(Supplied information)

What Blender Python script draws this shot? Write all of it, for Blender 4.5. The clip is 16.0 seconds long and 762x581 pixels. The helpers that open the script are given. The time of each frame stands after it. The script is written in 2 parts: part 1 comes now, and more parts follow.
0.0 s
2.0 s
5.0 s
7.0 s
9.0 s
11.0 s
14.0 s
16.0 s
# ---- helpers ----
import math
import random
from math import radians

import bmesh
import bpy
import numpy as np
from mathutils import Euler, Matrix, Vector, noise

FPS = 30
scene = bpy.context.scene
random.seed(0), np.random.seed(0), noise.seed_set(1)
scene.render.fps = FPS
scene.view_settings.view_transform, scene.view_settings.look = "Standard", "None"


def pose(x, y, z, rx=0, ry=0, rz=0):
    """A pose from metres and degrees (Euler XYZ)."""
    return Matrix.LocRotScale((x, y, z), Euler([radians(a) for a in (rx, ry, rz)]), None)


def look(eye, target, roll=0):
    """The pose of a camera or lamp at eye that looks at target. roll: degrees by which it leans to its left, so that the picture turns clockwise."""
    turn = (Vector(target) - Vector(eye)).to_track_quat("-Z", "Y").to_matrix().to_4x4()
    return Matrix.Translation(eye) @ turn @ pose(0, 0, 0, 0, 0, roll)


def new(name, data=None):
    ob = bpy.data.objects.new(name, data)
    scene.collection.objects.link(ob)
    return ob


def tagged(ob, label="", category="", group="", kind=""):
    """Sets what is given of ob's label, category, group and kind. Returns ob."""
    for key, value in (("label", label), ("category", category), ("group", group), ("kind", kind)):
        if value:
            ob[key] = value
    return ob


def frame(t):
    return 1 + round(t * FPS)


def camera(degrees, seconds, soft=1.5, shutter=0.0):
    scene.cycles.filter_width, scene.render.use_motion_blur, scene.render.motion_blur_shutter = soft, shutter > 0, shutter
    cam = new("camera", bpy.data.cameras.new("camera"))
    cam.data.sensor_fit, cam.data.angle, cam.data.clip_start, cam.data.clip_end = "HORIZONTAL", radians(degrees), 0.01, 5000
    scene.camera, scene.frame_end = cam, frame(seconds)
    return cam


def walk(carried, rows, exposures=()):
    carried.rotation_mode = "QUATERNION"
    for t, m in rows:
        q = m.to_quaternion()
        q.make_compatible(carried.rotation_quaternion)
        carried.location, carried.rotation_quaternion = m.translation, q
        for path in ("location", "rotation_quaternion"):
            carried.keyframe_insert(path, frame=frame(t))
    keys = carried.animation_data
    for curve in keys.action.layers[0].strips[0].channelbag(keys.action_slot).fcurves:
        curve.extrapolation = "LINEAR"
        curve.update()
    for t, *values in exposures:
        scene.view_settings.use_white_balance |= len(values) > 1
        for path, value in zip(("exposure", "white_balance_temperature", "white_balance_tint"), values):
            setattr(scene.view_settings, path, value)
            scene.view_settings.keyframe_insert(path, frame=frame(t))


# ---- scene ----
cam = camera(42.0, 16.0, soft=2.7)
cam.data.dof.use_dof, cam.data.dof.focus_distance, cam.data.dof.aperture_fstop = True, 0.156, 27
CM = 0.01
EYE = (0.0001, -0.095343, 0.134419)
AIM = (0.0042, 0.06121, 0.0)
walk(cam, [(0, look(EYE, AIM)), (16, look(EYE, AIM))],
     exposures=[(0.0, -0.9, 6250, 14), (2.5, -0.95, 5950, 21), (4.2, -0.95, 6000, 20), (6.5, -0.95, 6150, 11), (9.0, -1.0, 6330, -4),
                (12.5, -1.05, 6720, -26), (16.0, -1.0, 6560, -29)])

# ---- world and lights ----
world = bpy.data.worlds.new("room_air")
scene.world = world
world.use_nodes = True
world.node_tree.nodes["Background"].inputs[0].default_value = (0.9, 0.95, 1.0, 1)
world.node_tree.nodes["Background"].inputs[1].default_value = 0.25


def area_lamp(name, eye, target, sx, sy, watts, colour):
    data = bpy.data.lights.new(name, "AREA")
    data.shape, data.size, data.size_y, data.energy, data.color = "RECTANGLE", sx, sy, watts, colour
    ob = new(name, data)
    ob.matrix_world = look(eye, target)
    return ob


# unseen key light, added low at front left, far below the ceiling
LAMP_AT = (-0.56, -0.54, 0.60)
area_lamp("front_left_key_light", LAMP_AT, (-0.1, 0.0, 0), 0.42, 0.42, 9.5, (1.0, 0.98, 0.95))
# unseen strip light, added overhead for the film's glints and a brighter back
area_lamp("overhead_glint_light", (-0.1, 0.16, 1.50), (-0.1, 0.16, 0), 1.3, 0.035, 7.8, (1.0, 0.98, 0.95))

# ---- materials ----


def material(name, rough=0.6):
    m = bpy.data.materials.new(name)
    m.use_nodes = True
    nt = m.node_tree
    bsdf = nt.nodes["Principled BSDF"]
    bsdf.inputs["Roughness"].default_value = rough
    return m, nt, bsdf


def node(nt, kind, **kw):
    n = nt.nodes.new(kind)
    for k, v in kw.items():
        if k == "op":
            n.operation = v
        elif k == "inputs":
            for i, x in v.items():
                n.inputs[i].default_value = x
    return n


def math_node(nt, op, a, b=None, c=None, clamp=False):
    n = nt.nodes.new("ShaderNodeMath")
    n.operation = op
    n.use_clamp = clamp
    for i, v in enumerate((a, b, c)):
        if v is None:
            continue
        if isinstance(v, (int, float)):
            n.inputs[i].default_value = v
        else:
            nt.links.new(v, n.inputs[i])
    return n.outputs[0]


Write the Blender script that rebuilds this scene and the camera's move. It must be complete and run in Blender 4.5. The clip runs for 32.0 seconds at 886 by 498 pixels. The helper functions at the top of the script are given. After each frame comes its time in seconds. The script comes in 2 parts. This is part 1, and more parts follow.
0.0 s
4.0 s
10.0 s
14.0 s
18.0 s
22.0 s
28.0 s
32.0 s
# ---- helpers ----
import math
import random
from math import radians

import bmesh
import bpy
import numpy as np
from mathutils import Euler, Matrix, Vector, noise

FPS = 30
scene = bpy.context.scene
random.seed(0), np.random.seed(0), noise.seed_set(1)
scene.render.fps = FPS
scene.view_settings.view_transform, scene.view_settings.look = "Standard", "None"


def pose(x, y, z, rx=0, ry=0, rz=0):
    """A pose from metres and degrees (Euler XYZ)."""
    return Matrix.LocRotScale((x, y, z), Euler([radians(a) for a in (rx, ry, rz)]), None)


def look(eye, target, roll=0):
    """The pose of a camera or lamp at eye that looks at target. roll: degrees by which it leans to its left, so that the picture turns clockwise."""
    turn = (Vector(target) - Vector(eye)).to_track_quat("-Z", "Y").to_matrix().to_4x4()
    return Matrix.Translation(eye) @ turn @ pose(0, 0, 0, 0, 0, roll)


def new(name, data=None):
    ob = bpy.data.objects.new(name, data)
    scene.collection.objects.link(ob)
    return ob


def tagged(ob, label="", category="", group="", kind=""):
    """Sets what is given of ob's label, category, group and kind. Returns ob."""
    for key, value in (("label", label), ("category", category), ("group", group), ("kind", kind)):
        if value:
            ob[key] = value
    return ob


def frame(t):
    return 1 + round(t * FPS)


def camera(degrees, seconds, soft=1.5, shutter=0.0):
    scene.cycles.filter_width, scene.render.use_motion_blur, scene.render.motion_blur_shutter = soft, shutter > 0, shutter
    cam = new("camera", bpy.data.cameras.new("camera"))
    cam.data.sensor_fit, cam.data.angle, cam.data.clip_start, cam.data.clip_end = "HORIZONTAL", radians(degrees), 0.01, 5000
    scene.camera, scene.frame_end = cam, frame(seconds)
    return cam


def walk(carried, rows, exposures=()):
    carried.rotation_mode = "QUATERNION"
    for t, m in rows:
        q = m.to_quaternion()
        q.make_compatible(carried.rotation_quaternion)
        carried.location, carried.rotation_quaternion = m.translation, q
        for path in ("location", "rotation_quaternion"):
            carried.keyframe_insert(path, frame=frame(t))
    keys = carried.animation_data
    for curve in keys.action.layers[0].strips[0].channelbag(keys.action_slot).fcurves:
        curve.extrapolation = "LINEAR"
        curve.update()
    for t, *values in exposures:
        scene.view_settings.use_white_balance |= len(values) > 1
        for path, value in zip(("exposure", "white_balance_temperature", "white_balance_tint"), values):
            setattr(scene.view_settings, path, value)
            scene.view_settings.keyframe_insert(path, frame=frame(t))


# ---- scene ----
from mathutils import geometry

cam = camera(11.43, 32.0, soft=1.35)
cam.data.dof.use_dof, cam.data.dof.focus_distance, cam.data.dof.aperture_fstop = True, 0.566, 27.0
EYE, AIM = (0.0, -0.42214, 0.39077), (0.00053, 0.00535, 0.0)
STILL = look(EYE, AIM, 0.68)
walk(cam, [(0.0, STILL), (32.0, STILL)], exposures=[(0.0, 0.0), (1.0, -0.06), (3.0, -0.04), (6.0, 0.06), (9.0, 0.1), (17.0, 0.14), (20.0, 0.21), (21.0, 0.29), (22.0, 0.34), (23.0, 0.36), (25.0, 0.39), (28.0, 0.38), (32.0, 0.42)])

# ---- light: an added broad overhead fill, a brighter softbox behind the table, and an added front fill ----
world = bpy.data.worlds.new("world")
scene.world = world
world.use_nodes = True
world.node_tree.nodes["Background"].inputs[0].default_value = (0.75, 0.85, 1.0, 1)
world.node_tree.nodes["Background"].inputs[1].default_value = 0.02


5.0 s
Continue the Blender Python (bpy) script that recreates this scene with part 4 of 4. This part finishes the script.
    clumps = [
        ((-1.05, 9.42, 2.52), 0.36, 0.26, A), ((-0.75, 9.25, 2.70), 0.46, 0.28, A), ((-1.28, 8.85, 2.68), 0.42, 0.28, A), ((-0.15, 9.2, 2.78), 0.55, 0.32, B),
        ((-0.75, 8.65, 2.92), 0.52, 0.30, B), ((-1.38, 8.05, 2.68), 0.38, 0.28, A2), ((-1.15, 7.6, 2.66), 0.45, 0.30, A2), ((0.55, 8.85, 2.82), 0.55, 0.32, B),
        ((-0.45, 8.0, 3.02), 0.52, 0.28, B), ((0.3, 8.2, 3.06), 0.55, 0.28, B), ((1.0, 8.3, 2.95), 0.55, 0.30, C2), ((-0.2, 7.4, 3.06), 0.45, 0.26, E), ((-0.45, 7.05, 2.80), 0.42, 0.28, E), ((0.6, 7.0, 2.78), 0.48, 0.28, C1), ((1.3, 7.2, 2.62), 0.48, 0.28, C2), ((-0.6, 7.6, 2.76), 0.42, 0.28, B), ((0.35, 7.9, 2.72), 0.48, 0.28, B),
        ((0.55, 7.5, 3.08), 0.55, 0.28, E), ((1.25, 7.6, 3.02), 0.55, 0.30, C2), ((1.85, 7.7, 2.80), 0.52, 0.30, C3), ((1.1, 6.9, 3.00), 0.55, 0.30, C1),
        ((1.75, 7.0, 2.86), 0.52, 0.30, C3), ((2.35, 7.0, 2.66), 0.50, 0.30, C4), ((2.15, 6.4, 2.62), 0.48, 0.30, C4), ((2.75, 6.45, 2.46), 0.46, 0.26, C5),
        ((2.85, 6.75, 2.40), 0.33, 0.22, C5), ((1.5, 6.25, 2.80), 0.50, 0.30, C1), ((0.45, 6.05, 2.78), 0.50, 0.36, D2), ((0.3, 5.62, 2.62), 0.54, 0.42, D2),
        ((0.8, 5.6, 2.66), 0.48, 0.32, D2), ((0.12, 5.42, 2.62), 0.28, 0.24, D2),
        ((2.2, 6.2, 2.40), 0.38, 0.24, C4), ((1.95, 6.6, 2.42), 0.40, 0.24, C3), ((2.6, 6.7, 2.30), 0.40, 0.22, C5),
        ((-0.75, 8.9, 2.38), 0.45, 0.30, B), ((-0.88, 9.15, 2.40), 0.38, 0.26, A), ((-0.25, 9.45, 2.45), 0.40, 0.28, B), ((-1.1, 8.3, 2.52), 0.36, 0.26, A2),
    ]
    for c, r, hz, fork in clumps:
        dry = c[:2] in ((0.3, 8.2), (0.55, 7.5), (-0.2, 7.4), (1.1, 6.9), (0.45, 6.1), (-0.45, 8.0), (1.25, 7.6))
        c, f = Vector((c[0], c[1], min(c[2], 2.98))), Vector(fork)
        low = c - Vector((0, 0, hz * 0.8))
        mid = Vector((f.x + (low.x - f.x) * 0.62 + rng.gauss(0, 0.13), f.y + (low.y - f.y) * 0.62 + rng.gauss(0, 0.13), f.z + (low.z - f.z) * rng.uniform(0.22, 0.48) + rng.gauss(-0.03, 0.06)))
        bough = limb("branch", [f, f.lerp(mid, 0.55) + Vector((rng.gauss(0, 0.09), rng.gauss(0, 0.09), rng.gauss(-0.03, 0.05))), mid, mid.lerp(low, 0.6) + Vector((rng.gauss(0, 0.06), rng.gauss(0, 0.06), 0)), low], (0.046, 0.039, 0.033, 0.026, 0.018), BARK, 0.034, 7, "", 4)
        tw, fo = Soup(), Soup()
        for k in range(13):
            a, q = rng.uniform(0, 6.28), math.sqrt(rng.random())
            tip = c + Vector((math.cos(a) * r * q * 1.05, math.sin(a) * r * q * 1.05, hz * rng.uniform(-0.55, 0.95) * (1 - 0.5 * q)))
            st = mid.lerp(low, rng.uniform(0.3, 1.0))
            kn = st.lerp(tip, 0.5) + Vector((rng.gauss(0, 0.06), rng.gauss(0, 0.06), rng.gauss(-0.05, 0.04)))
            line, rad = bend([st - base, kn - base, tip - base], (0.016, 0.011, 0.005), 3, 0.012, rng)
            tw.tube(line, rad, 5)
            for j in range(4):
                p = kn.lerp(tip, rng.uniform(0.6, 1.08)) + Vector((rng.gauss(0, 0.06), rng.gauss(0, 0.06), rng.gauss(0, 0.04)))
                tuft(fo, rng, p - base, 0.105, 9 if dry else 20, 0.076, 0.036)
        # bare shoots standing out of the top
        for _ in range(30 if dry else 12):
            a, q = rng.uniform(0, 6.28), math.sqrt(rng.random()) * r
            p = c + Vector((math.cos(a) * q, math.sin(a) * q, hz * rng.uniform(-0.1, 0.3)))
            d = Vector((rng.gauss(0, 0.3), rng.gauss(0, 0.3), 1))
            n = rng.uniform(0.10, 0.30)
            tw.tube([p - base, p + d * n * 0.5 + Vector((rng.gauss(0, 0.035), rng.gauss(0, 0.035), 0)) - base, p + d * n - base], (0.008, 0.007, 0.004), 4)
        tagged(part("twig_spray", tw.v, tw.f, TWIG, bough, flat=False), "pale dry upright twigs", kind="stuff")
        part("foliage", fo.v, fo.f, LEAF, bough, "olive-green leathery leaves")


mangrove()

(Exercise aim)
Only a number is wanted: how many lines contain "given"?

(Finished exercise)
4